Na América Latina, o contraste entre a política feita na primeira década deste século com a última do século passado é mais do que evidente. Sob o signo de “década perdida”, os anos 1990 deixaram um legado de privatizações e desregulamentações, perdas de direitos e precarização das estruturas públicas, que grande parte da América do Sul soube rejeitar nos processos eleitorais da década seguinte. Hoje, esta alteração está refletida em processos contraditórios no cenário regional, marcado por possibilidades de fortalecimento das relações Sul-Sul, seja na própria região, seja com países e regiões da África, da Ásia e do mundo árabe.

A recente iniciativa do Brasil de, juntamente à Turquia, intermediar um acordo com o Irã visando reverter a rota de colisão que se forma contra este país, abre um novo capítulo na participação brasileira no sistema internacional. Esta iniciativa significa algo diferente de tudo que foi feito anteriormente, pois ao entrar no núcleo central das questões consideradas estratégicas pelas grandes potências, o Brasil passa a disputar o coração do poder e da ordem internacional.

É preciso debater e questionar os interesses do Brasil ao liderar esta iniciativa, que incluem a conquista de um assento permanente no Conselho de Segurança da ONU, o desenvolvimento do programa nuclear brasileiro, a ampliação das exportações do agronegócio para o Oriente Médio.

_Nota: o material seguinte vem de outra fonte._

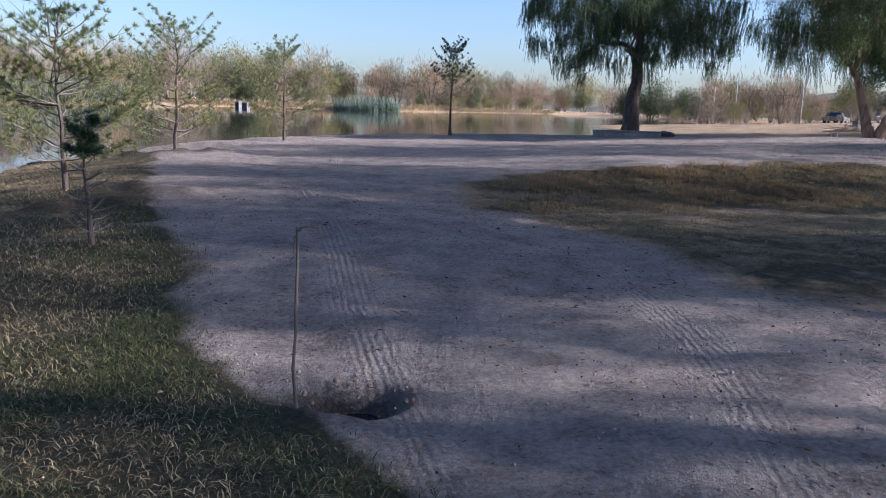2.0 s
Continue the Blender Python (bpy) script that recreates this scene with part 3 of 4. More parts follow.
def forked_pepper_tree():
    rng = np.random.default_rng(8)
    at = (18.0, 27.9, gz(18.0, 27.9) - 0.12)
    a = stem([(-0.1, 0, 0), (-0.19, 0.25, 0.8), (-0.3, 0.48, 1.5), (-0.42, 0.7, 2.2), (-0.55, 0.82, 2.65), (-1.0, 0.9, 2.95), (-1.3, 1.0, 3.6), (-1.8, 1.1, 4.7)], 0.17, 0.07, rng, 28)
    b = stem([(0.12, -0.05, 0), (0.36, -0.1, 0.75), (0.7, -0.15, 1.42), (1.1, -0.2, 2.0), (1.55, -0.25, 2.45), (2.05, -0.3, 2.95), (2.45, -0.3, 3.6), (2.8, -0.3, 4.8)], 0.18, 0.07, rng, 28)
    c = stem([(0.74, -0.12, 1.4), (0.62, 0.2, 1.95), (0.64, 0.55, 2.7), (0.55, 0.7, 3.4), (0.6, 0.9, 4.9)], 0.12, 0.05, rng, 10)
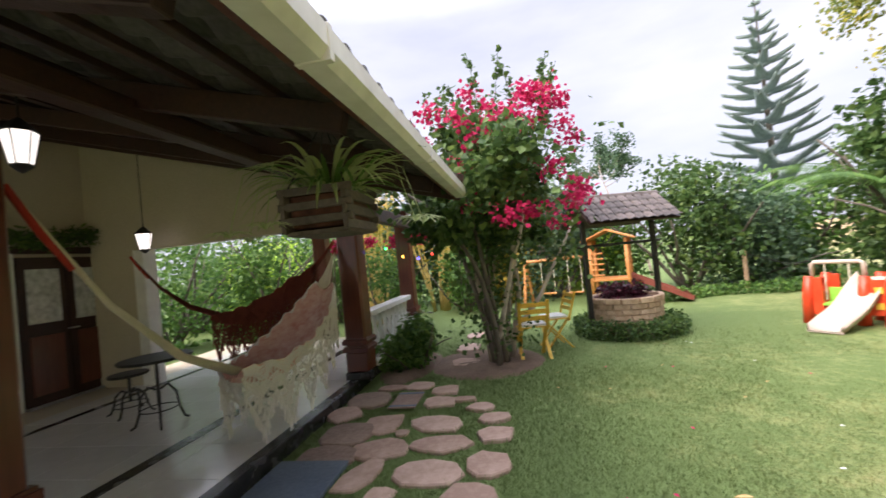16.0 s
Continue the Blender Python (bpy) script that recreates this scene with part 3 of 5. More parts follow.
def leaf_cloud(g, lobes, count, size, rng, shell=0.55, **kw):
    """Leaves on the outside of several lobes (x, y, z, radius, squash)."""
    w = np.array([lb[3] ** 2 for lb in lobes])
    pick = rng.choice(len(lobes), count, p=w / w.sum())
    d = rng.normal(size=(count, 3))
    d /= np.linalg.norm(d, axis=1)[:, None]
    r = rng.uniform(shell, 1.08, count)
    lb = np.array(lobes)[pick]
    p = lb[:, :3] + d * (r * lb[:, 3])[:, None] * np.stack([np.ones(count), np.ones(count), lb[:, 4]], 1)
    p[:, 2] = np.abs(p[:, 2])
    g.leaves(p, size, rng, **kw)


def make_shrub(name, label, x, y, w, h, leaf, seed, count=2200, size=0.12, stems=7, bark=BARK_DARK, group="", category="shrub", z=None, width=0.38):
    rng = np.random.default_rng(seed)
    t = thing(name, label, category, (x, y, (ground_z(x, y) if z is None else z) - 0.03), group=group)
    g = Geo()
    for _ in range(stems):
        a = rng.uniform(0, 2 * math.pi)
        pts, _d = wander((0.08 * math.cos(a), 0.08 * math.sin(a), 0), (math.cos(a) * w / h * 0.6, math.sin(a) * w / h * 0.6, 1), h * 0.85, 6, rng, 0.14)
        g.tube(pts, [0.03 * h / 2 * (1 - 0.8 * i / 6) + 0.004 for i in range(7)], 6)
    part("branchwork", g, bark, t, smooth=True)
    lobes = []
    for _ in range(12):
        a, rr = rng.uniform(0, 2 * math.pi), math.sqrt(rng.uniform(0, 1)) * w * 0.3
        lobes.append((rr * math.cos(a), rr * math.sin(a), rng.uniform(0.14, 0.8) * h, rng.uniform(0.2, 0.31) * w, min(1.2, h / w)))
    g = Geo()
    leaf_cloud(g, lobes, count, size, rng, 0.45, width=width)
    part("foliage", g, leaf, t)
    return t


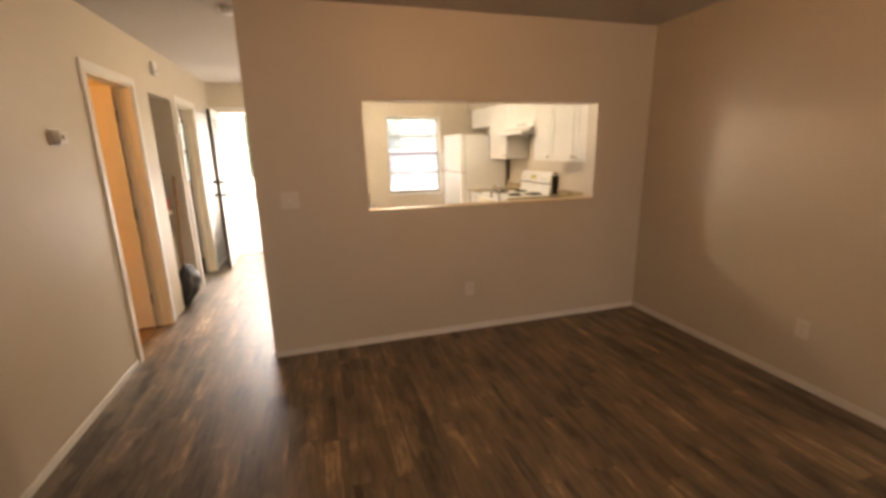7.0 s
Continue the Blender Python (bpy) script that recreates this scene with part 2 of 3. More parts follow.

É urgente que, dada a nova importância do país no panorama global, a sociedade possa discutir a formação desta agenda política internacional, que não pode ficar restrita às grandes empresas, ao agronegócio e a setores da indústria bélica. Da mesma forma, é imprescindível que a sociedade não se submeta ao modelo de agenda adotado pelo governo. E que critique e denuncie de forma veemente a aproximação Brasil-Irã no que se refere aos direitos humanos naquele país, em especial com relação aos direitos das mulheres.

O gradativo aumento da importância do Brasil no mundo requer da organizações sociais brasileiras um novo perfil de atuação, que corresponda ao desafio de, a partir de agora, lutar por direitos num país que cada vez mais alastra sua influência sobre outros povos em outros territórios. Está colocada a necessidade de monitorar, incidir e disputar os rumos da presença internacional do Brasil, de modo que ela se identifique com os objetivos da segurança alimentar, dos direitos humanos, da justiça social e ambiental. Não custa lembrar que o mundo de cuja governança o Brasil deseja participar com peso crescente é hoje um grande complexo de crises: econômica, alimentar, climática, energética, ambiental. Assim, a atuação internacional do país não pode retroalimentar mecanismos da velha ordem que já provocaram danos demasiados, como o Banco Mundial, o FMI, o Banco Interamericano de Desenvolvimento e outros.

Incidir sobre as relações internacionais do Brasil no sentido de fortalecer a integração regional, reivindicando seu aprofundamento político, econômico, social, institucional, cultural a serviço dos direitos dos povos, é uma aposta certeira no avanço da democracia e da justiça social. Até agora, nas relações Sul-Sul, a agenda brasileira está marcada pela permanência dos velhos temas, pelos interesses das empresas brasileiras que se internacionalizam, e por nossa velha posição agro-mínero-exportadora. Nossa responsabilidade social e política de desenhar e propor uma nova agenda se relaciona com a possibilidade real de desenvolvermos os países latino-americanos em menor grau de dependência com as potências da velha ordem, e portanto em maior grau de liberdade em relação às suas receitas prontas, que sempre nos puseram no papel de fornecedores de recursos naturais. No cenário de crise do sistema global, a integração regional pode sim se converter numa alternativa de desenvolvimento para a América Latina. Agora com mais distribuição, mais sustentabilidade e mais justiça.